It’s Monday, and that means it’s time for another weekly SaaS article roundup! This week we bring you a sales metric for geeks, pricing tips, a look at revenue growth in SaaS companies, SaaS marketing basics and more.
Each Monday, we collect some of our favorite SaaS articles from around the internet and put them together for our readers to enjoy. So grab your lasso and saddle up, it’s roundup time again!
A SaaS Sales Metric For Efficiency Geeks
As a group of proud efficiency geeks ourselves, the title of this article caught our eye early last week. In this quick 3-minute read, Justin Welsh talks about a lesser-known sales metric (Dollars Per Demo by Source) and provides the perfect introduction to what it is, how it can benefit your SaaS company, and best of all, how to implement it.
I love this metric because it gives you a quick “measuring stick” by which to judge your reps. This simple SaaS sales metric takes into consideration the source, the win rate and the average contract value, all wrapped up together, giving you a single metric to compare reps side-by-side.
– Justin Welsh
Don’t Leave Money on the Table — Price Your SaaS Products RIGHT!
Having trouble pricing your SaaS product? Whether you’re currently stuck in the product pricing phase or moving out of one with a few regrets, you’re probably familiar with the typical SaaS pricing methods. But what if there was a better way? Software writer Chetan Kapoor talks about the less common methods like Value Based Pricing, analyzing Willingness to Pay (WTP) and how to triangulate WTP against various aspects of your product using a Value Matrix or Relative Preference Analysis.
Kapoor offers a simple and effective solution to an often overwhelming problem.
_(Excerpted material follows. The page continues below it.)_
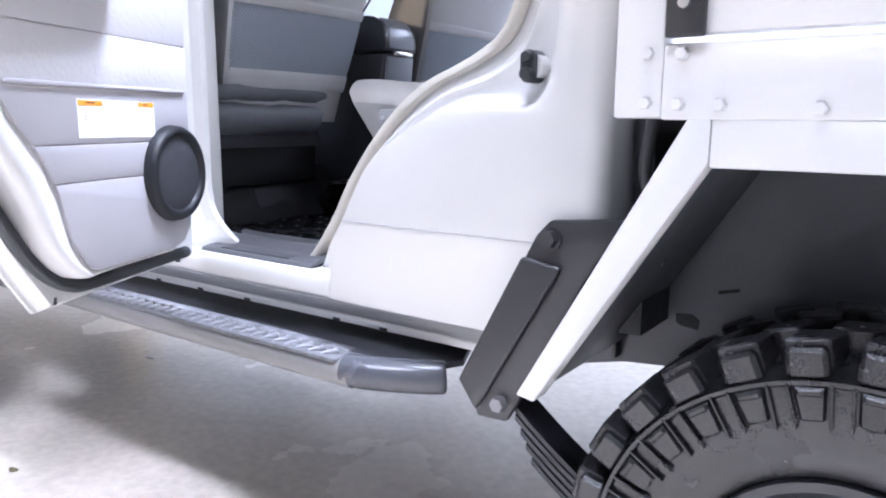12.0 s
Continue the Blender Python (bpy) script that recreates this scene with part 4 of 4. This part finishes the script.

It is important to deeply understand your products true value proposition and equate those to people’s willingness to pay for them. The tool that comes in handy to do this analysis is Value Matrix or Relative Preference Analysis. The idea is to compare the relative preference of various features or different aspects of the product or services and then cross referencing that(layer that) with willingness to pay(WTP). Essentially Willingness to Pay is Triangulated against various aspects of Your Product.
– Chetan Kapoor
The Expectation of Winning
Automation Anywhere‘s Ben Cotton reflects on his time working at revered companies like Edelman and HubSpot, and explains what it feels like to be on a “winning team”. In this article, Ben talks about the characteristics of winning teams, how they’re lead and how a culture built around the expectation of winning can empower a team to succeed where others may fail.
Are you on a winning team?
Winning teams possess what I consider to be a healthy paranoia and appreciate that what they have today, could be gone tomorrow – that sense of fear is what (partly) feeds their discipline.
– Ben Cotton
How Fast is Fast Enough: Revenue Growth in SaaS Companies
ITProPortal‘s Dr Alistair Forbes penned a great piece on SaaS revenue growth last week, sharing statistical data from studies done by respected sources like The SaaS Capital to determine how fast is fast enough when it comes to revenue growth. If you’re looking for insight into properly paced revenue growth, look no further.
The authors found that for best-in-class SaaS companies, the growth rate for any given year is between 80% and 85% of the growth rate of that same company in the prior year, the so-called growth persistence, which they found to hold true for companies studied that were above $10million in ARR.
– Dr. Alistair Forbes
Marketing Basics for Your SaaS Business
Shubhi Jain from SlickAccount shares 4 fantastic tips on how to market a SaaS company, directed at the many business owners who start a SaaS company with the intention of selling it. As mentioned in the article, any well-made and useful SaaS product is wasted if not marketed well. So what are the marketing basics for a new SaaS company? Jain has the answers.
The best part about a SaaS business is that the combination of efficient product and service will practically sell itself.
– Shubhi Jain
Xero’s Growth Strategy — How they acquired 350k SaaS users in the last 12 months
Last but not least comes my personal favorite from this week’s roundup. Sydney-based growth marketing specialist Duncan Jones wrote a mind-numbingly detailed deep-dive into SaaS accounting giant Xero‘s growth strategy. Though probably best suited for some after-hours weekend reading (due to its estimated 65-minute read time) the information contained in this article is worth its somewhat surprising length.
Every business is different, and every marketing strategy should be unique, so we’re not recommending that all companies should focus on being simple and customer centric.
– Duncan Jones
What we’re highlighting is that Xero has understood exactly what it is that their audience loves about them, and what makes them stand out from the competition who have been in business for a long time. They’ve then taken this understanding and applied it throughout their digital presence to ensure the message connects with their audience.
And that’s it!
That does it for this week’s SaaS roundup! Thanks for reading, and we’ll see you back here next Monday!